There was a mixed reaction to the Tanaiste's
comments last night.
Dr Niall O Cleirigh of the Irish College of General
Practitioners said his colleagues had not come
across cases involving 11-year-olds seeking
the morning-after pill, and he would like to
know more about the case mentioned by the Tanaiste.
"I haven't heard of any GP who has,"
he told RTE News last night. "I think
it's quite an extraordinary age and quite an
extraordinary issue to parachute into an area
that is a very, very difficult area for everybody."
Speaking to journalists following the annual
report of the Crisis Pregnancy Agency yesterday
morning, Ms Harney said she was "open
to having a liberal regime as far as the availability
of contraception is concerned because above
all else we want to avoid crisis pregnancies."
She added: "We want to avoid young people
finding themselves, young women as I understand
it, as young as 11, finding themselves in a
crisis pregnancy situation. That is very undesirable."
She said she had been informed by a member of
the Irish Nurses' Organisation who counsels
those with crisis pregnancies and who had dealt
with sexually active girls as young as 11.
"Much and all as we may find that astonishing,
and it is astonishing, I think we have to deal
with the reality, and the consequences of that
mean that we have to promote more widely through
schools and youth clubs and areas where young
people associate, the availability of contraception.

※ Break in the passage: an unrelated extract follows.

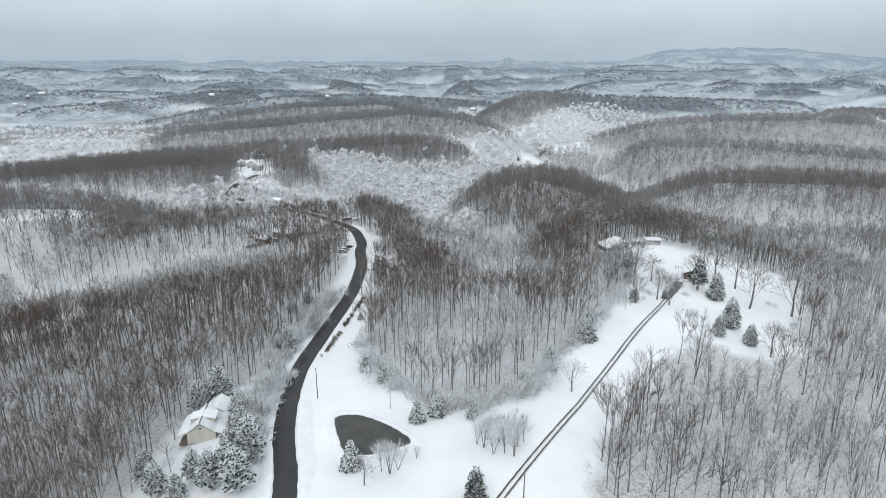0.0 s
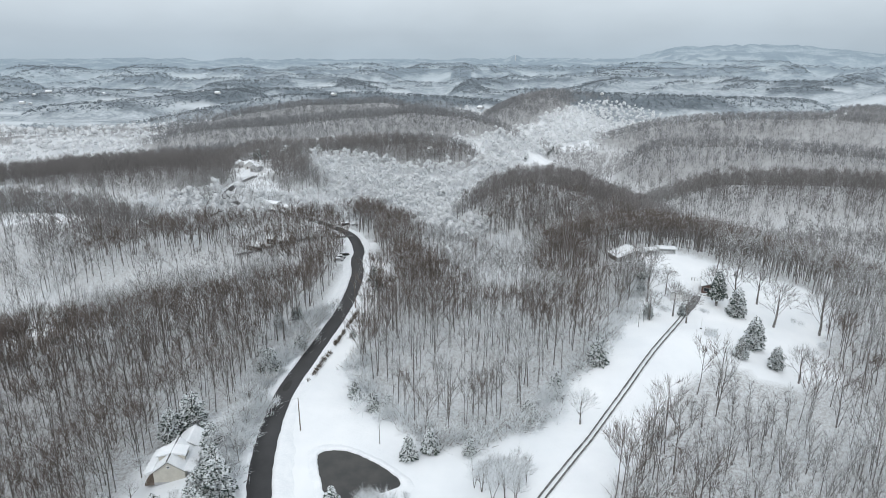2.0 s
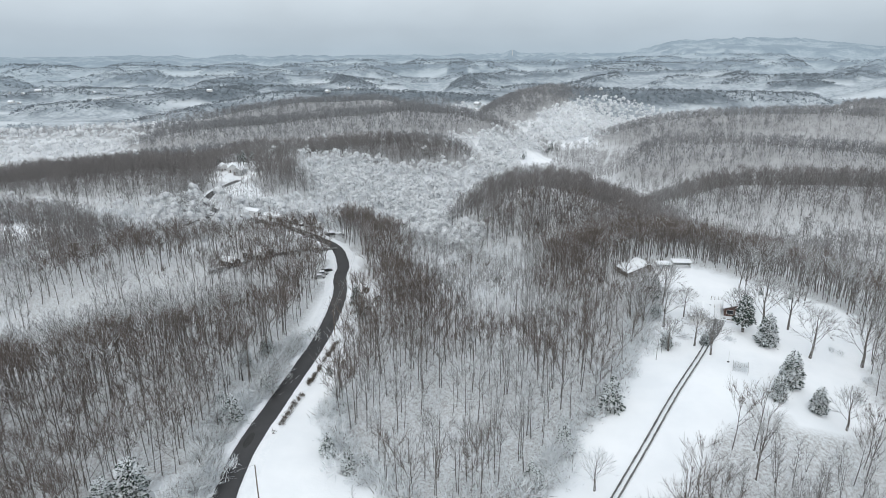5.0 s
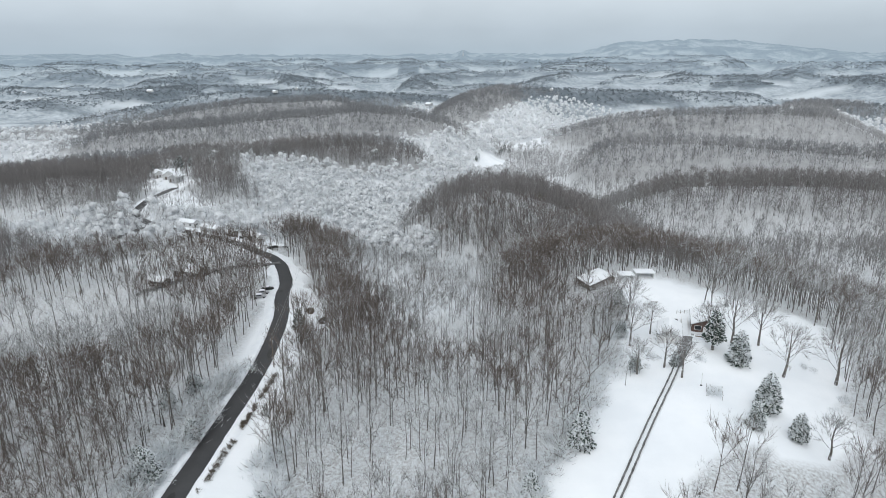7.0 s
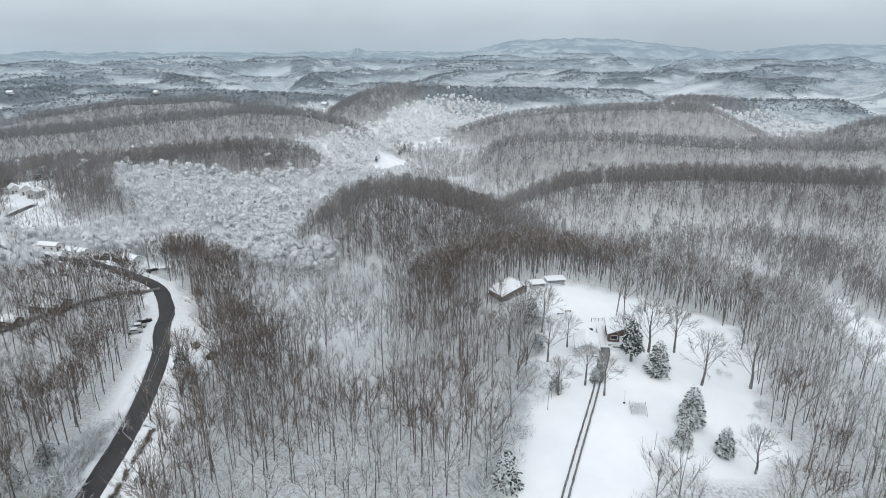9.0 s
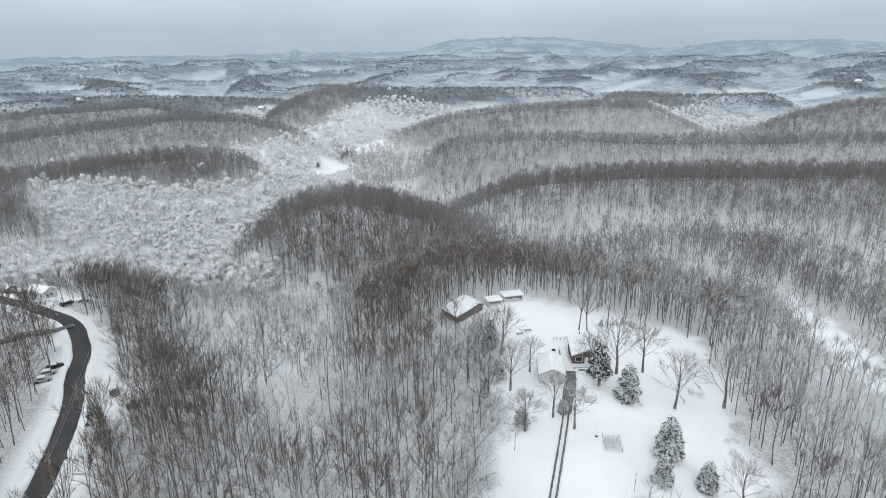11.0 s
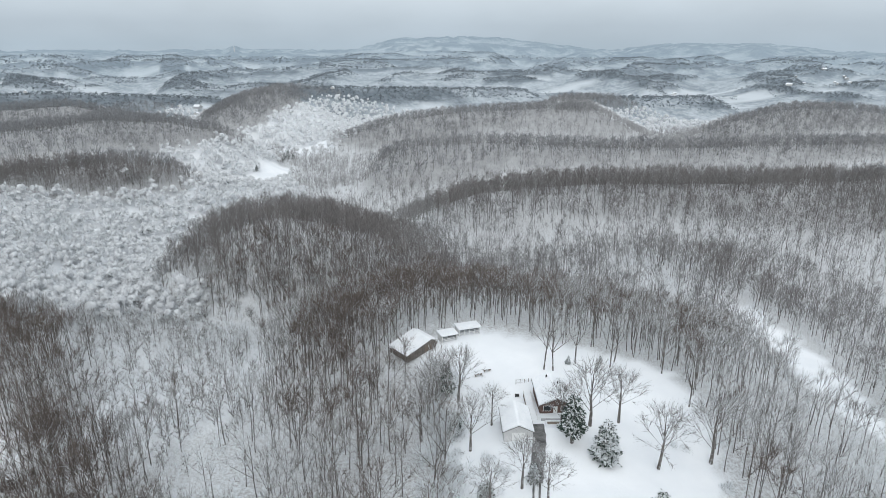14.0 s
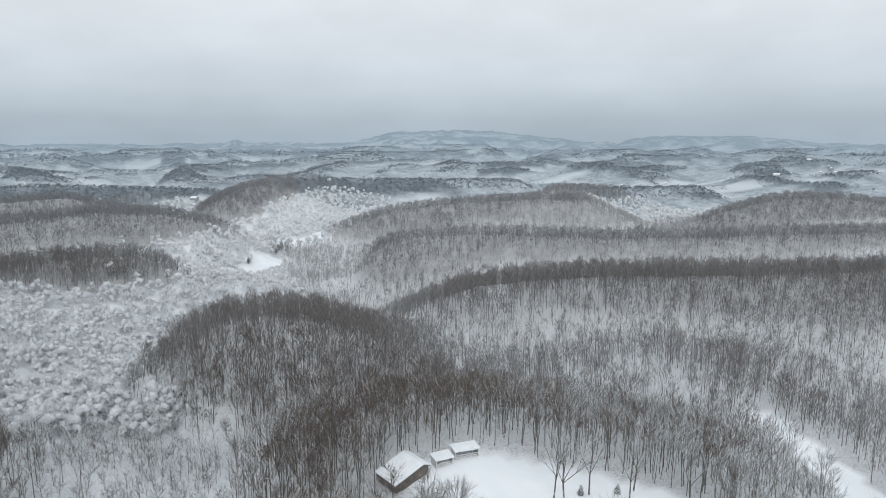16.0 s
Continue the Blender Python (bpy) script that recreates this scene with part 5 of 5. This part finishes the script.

"And we have to make sure that if the
morning-after pill is required, then it is
available to somebody in that age group because
clearly they're under age.
"A doctor can't prescribe to somebody as
young as 11 without parental approval and huge
issues arise in relation to that."
She said that engaging in sexual activity with
somebody under the age of 16 was statutory
rape.
"If it's happening then we need to deal
with the reality, and I'm open to hearing from
experts and counsellors and the agency in relation
to that matter and indeed educators."
Yesterday the Irish Medicines Board, which regulates
the availability of drugs in the State, said
the morning-after pill was not licensed for
use by anybody under the age of 16.
However, a doctor can decide to prescribe an
unlicensed product if he or she believes it
to be in the best interests of a patient, on
a case-by-case basis. Any prescriptions to
under-16s have to be made with the consent
of a parent or guardian, a spokeswoman said.
Dr O Cleirigh said the main issue regarding prescriptions
of the morning-after pill to under-16s related
to cases of teenage girls just under that age
threshold. "I do think you have to take
quite a pragmatic decision there, but again
you must have parental consent in relation
to a girl under the age of 16."
The National Parents Council last night said
sexual activity among 11-year-olds was a "child
protection issue" and sex education had
to be taught in every school.
Hazel Nolan, president of the Union of Secondary
Students of Ireland, said many students found
the level of sex education they received in
school was limited, especially in Catholic
institutions. "In a lot of schools you
are not allowed to show how to use a condom,
and that's a basic necessity. Young people
are going to have sex, and people are going
to have to wake up and think about it . . .
either we provide accurate information, or
students will learn it from TV shows."